Monday, November 5,
2007, The Detroit News
Key terms of Ford's contract with the UAW
Here are some of the terms of Ford's contract with the UAW and how they
compare with the details of the UAW's agreements with General Motors Corp.
and Chrysler LLC.
• Retiree health care: Ford will be required to put up
substantially less cash than GM or Chrysler to fund a voluntary employees'
beneficiary association, or VEBA, that will take over responsibility for
hourly retiree health care. Only 40 percent of Ford's contribution will be
in the form of cash, compared with GM's 54 percent and Chrysler's 59
percent.
• Factory investment: Ford will invest cash that would have gone
into the VEBA in its plants to make them flexible, enabling them to
produce more than one kind of model. Ford intends to make all of its North
American plants flexible, except for those it expects to close as part of
a previously announced restructuring plan.

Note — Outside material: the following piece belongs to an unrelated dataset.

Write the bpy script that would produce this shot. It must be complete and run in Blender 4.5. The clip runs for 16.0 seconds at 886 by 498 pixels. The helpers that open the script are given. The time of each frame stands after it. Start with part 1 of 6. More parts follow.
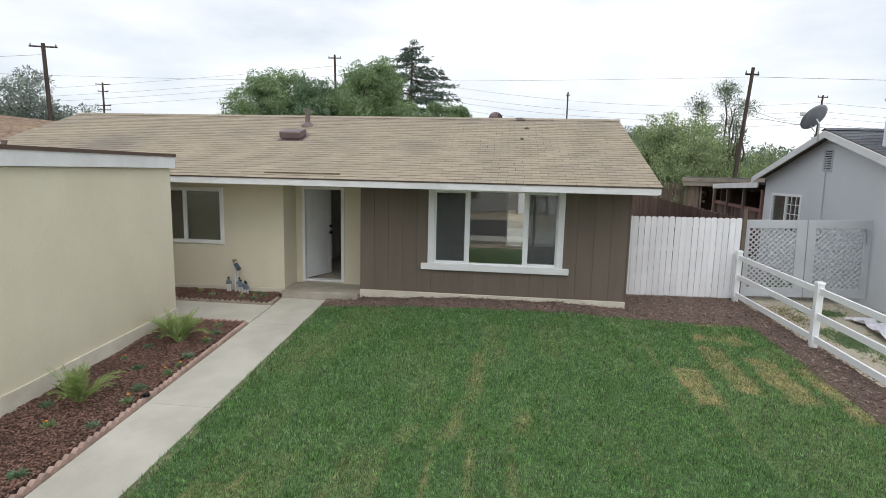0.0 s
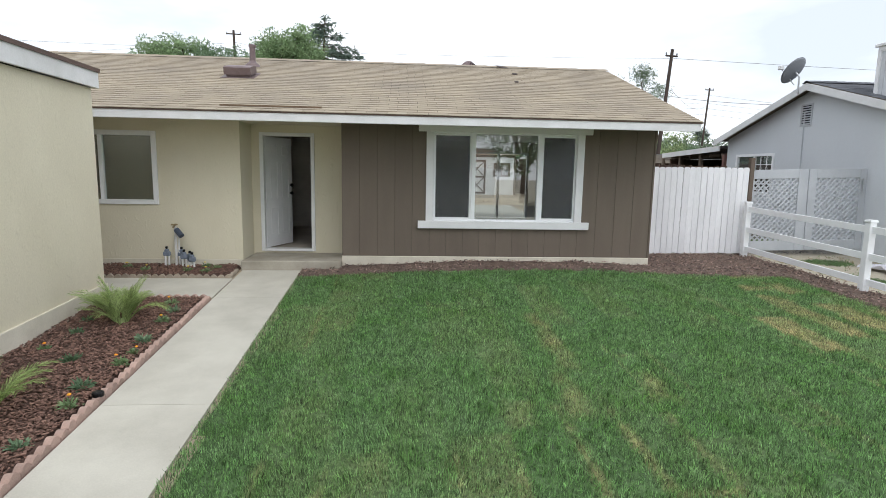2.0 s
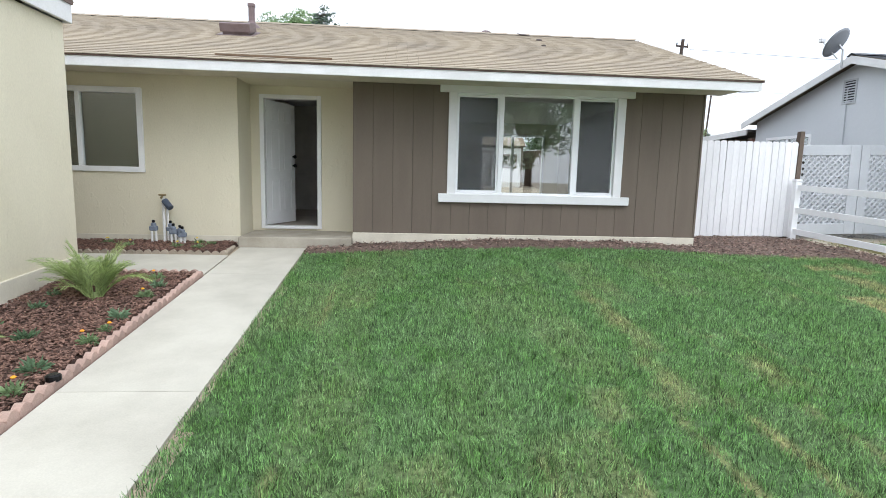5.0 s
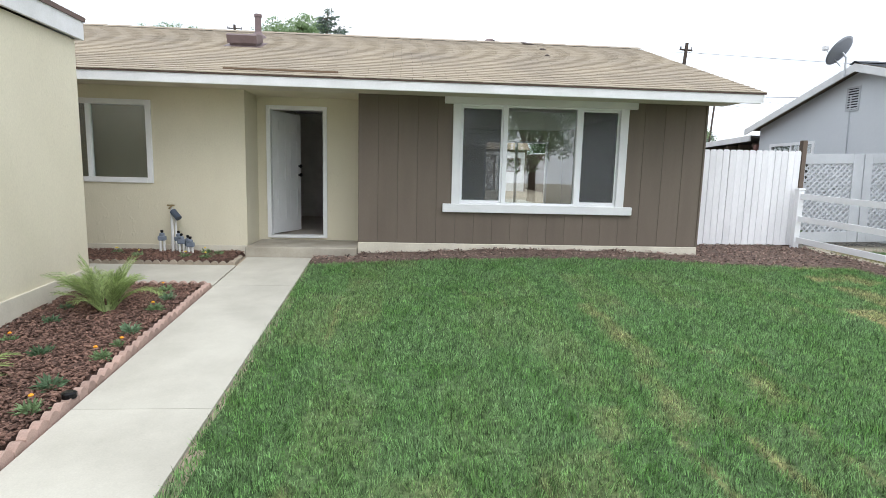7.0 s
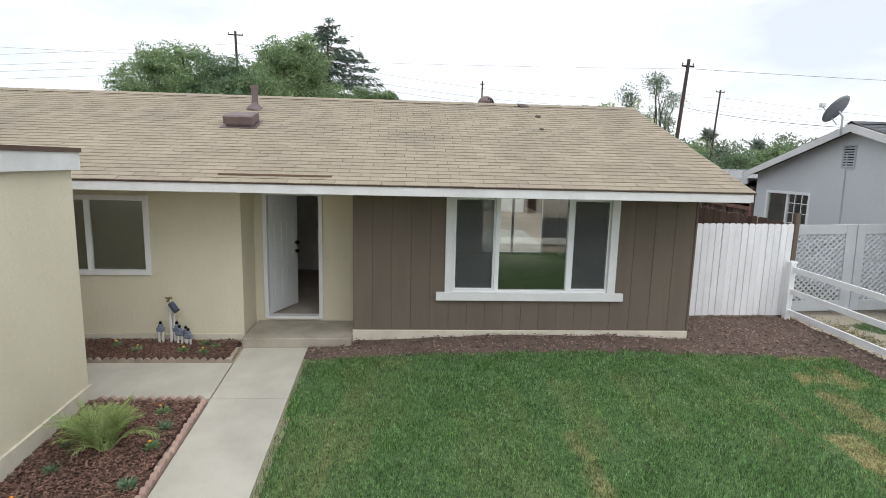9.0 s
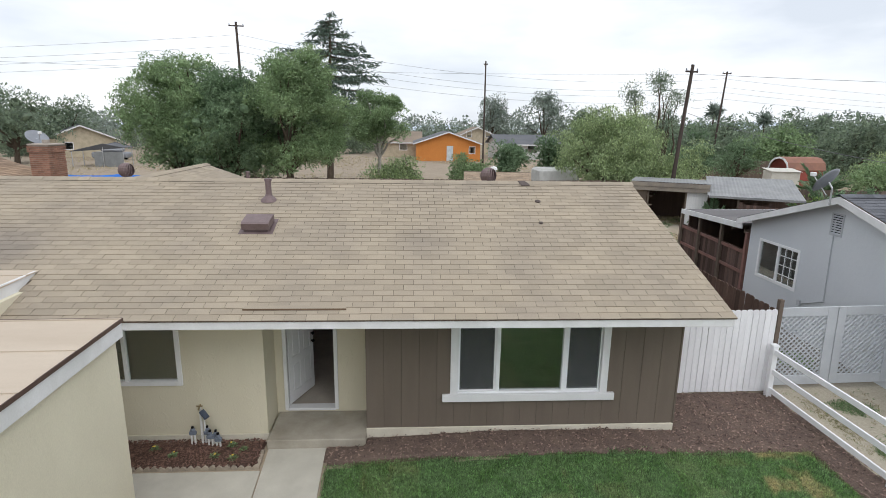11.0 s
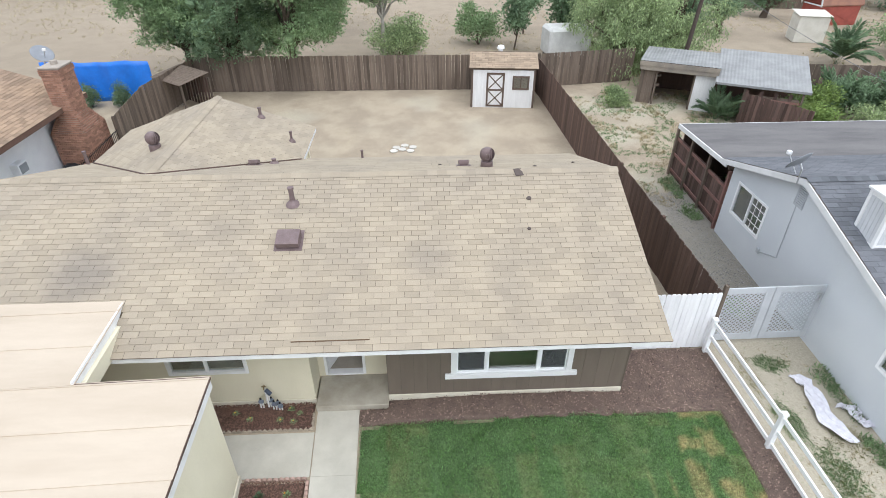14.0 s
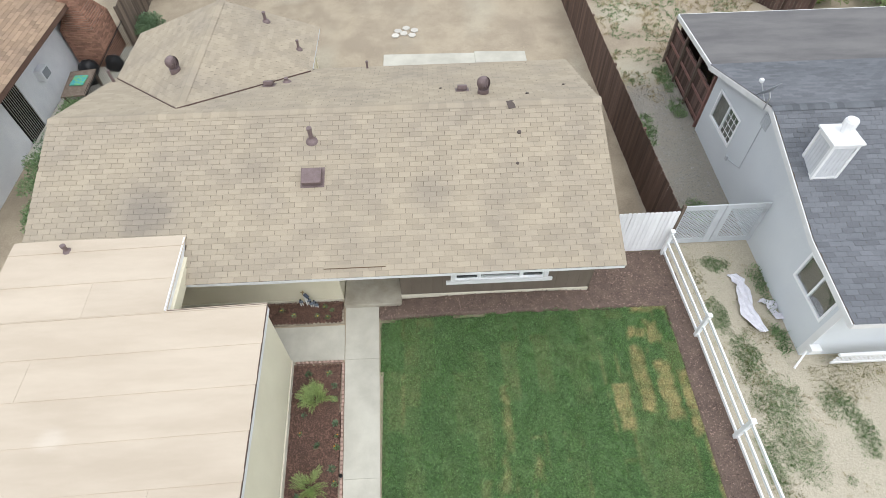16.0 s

• Job security: Ford agreed to remove two plants -- Wayne
Stamping and Assembly Plant and the Ohio Assembly Plant in Avon Lake --
from its list of facilities targeted for closure and will not close any
other U.S. assembly plants beyond those already slated to be shuttered.

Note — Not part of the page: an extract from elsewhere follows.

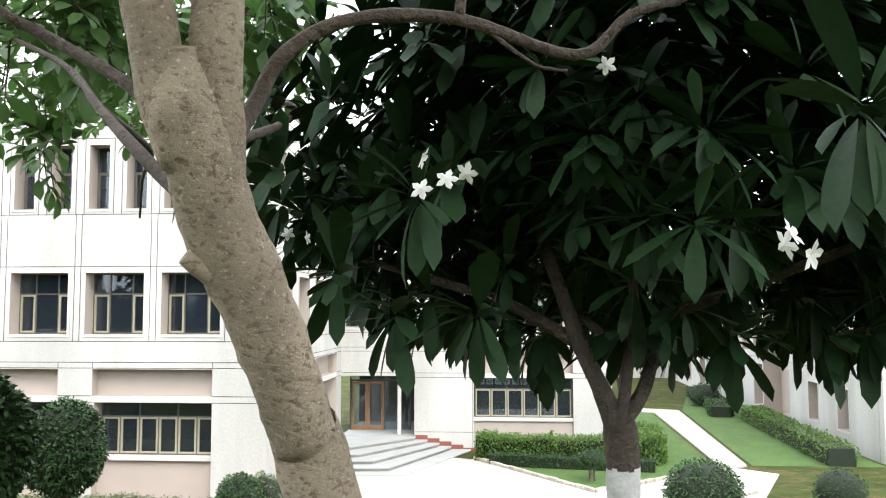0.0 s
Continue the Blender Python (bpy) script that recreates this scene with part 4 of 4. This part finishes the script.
blobs = [(-7.34, -14.67, 5.67, 0.5), (-6.49, -14.9, 5.54, 0.5), (-7.49, -14.24, 5.19, 0.5), (-6.62, -14.46, 5.1, 0.5), (-5.94, -14.73, 5.23, 0.45), (-5.86, -14.18, 5.12, 0.35), (-5.96, -13.66, 5.23, 0.45), (-5.5, -15.3, 5.4, 0.4), (-8.07, -13.96, 4.71, 0.4), (-7.84, -13.9, 4.5, 0.35),
         (-8.36, -14.11, 4.4, 0.35), (-8.7, -13.61, 5.23, 0.5), (-6.16, -14.18, 5.69, 0.5), (-5.75, -13.99, 5.86, 0.45), (-5.4, -14.28, 6.08, 0.45), (-5.63, -14.48, 6.2, 0.45), (-5.83, -13.24, 5.76, 0.45), (-5.83, -13.02, 5.2, 0.35),
         (-6.12, -13.16, 5.06, 0.35), (-6.2, -13.76, 5.06, 0.4), (-6.4, -14.3, 6.3, 0.5), (-7.2, -14.2, 6.3, 0.5), (-6.9, -13.4, 5.4, 0.5), (-7.9, -14.2, 5.7, 0.5), (-4.78, -16.5, 5.38, 0.25), (-4.5, -16.3, 5.35, 0.22), (-4.9, -16.4, 5.1, 0.22), (-4.5, -16.2, 5.15, 0.15), (-5.1, -16.3, 5.3, 0.3), (-5.4, -15.9, 5.2, 0.3), (-4.6, -15.6, 5.5, 0.3), (-5.61, -15.66, 5.75, 0.4), (-5.59, -15.32, 5.51, 0.4), (-5.15, -15.44, 5.79, 0.4), (-5.39, -14.83, 5.99, 0.4), (-5.41, -14.58, 5.63, 0.4)]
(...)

Ford also made specific new product commitments to Wayne and other
facilities. GM set a moratorium on outsourcing, agreed to retain current
product plans at 16 UAW assembly plants and made investment and future
allocation commitments for 12 of those plants. Chrysler made no future
product commitments but identified $15 billion in potential investment in
U.S. plants during the term of the contract. The company announced $3
billion in powertrain investments in June.

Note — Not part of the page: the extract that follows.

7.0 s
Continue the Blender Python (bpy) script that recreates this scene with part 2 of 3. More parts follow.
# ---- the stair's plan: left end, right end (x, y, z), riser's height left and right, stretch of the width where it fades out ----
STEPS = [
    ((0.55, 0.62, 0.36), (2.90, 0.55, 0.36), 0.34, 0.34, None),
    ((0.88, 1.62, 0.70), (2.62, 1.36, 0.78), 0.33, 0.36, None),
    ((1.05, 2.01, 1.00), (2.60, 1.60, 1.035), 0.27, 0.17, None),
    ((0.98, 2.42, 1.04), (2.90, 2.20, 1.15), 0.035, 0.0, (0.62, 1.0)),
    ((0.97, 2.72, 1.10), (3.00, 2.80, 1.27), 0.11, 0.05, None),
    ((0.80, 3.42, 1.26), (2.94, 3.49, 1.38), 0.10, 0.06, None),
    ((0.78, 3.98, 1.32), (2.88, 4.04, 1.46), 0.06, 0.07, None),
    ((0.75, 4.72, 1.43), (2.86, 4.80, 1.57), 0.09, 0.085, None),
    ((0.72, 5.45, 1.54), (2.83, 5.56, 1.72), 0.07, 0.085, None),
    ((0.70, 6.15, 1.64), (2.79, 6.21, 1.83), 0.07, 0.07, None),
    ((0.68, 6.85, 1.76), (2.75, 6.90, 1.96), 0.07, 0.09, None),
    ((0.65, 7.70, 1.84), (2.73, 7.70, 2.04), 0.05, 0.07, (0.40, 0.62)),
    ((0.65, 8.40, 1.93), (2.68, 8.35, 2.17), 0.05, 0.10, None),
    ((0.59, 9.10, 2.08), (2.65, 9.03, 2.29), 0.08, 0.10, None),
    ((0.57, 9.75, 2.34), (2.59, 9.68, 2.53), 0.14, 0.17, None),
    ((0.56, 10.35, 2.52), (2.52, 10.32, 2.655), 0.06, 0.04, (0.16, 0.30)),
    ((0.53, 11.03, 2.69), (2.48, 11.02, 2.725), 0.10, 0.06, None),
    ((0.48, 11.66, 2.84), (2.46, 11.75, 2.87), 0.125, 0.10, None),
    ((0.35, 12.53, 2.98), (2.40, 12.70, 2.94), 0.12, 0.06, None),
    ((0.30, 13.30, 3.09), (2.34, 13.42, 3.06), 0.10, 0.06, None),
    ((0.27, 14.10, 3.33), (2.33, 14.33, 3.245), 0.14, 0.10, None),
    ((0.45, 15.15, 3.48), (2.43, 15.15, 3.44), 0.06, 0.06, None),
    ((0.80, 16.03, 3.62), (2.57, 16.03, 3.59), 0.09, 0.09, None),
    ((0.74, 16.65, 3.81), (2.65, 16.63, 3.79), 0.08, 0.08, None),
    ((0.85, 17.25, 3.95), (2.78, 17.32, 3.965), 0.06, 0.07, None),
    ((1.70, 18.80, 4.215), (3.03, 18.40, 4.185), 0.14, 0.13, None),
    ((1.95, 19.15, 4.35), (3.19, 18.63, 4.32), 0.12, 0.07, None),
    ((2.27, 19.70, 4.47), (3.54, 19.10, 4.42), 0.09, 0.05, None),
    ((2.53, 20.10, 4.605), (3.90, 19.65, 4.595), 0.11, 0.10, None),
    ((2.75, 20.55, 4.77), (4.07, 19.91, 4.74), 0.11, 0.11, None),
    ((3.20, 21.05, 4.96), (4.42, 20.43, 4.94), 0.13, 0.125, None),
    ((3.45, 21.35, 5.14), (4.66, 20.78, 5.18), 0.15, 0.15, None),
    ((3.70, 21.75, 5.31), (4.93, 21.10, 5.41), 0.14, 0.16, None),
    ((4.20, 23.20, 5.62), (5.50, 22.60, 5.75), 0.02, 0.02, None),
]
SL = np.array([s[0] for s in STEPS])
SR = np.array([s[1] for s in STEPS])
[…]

• Two-tier wages: Ford may hire new workers in assembly and
other types of jobs at lower wages until the overall number of workers in
the lower-wage tier reaches 20 percent of its UAW work force. GM and
Chrysler may hire workers at lower wages but only for certain jobs not
core to making vehicles.
• Jobs bank: Ford workers may not stay in the jobs bank,
earnings nearly full wages, beyond one year. In that time, if they are
offered another job at Ford, they must take it or leave the company. GM
workers may turn down one offer but must take the second one. Chrysler
workers without jobs may spend up to two years in the jobs bank. After
that, the UAW and Chrysler would negotiate a plan for workers.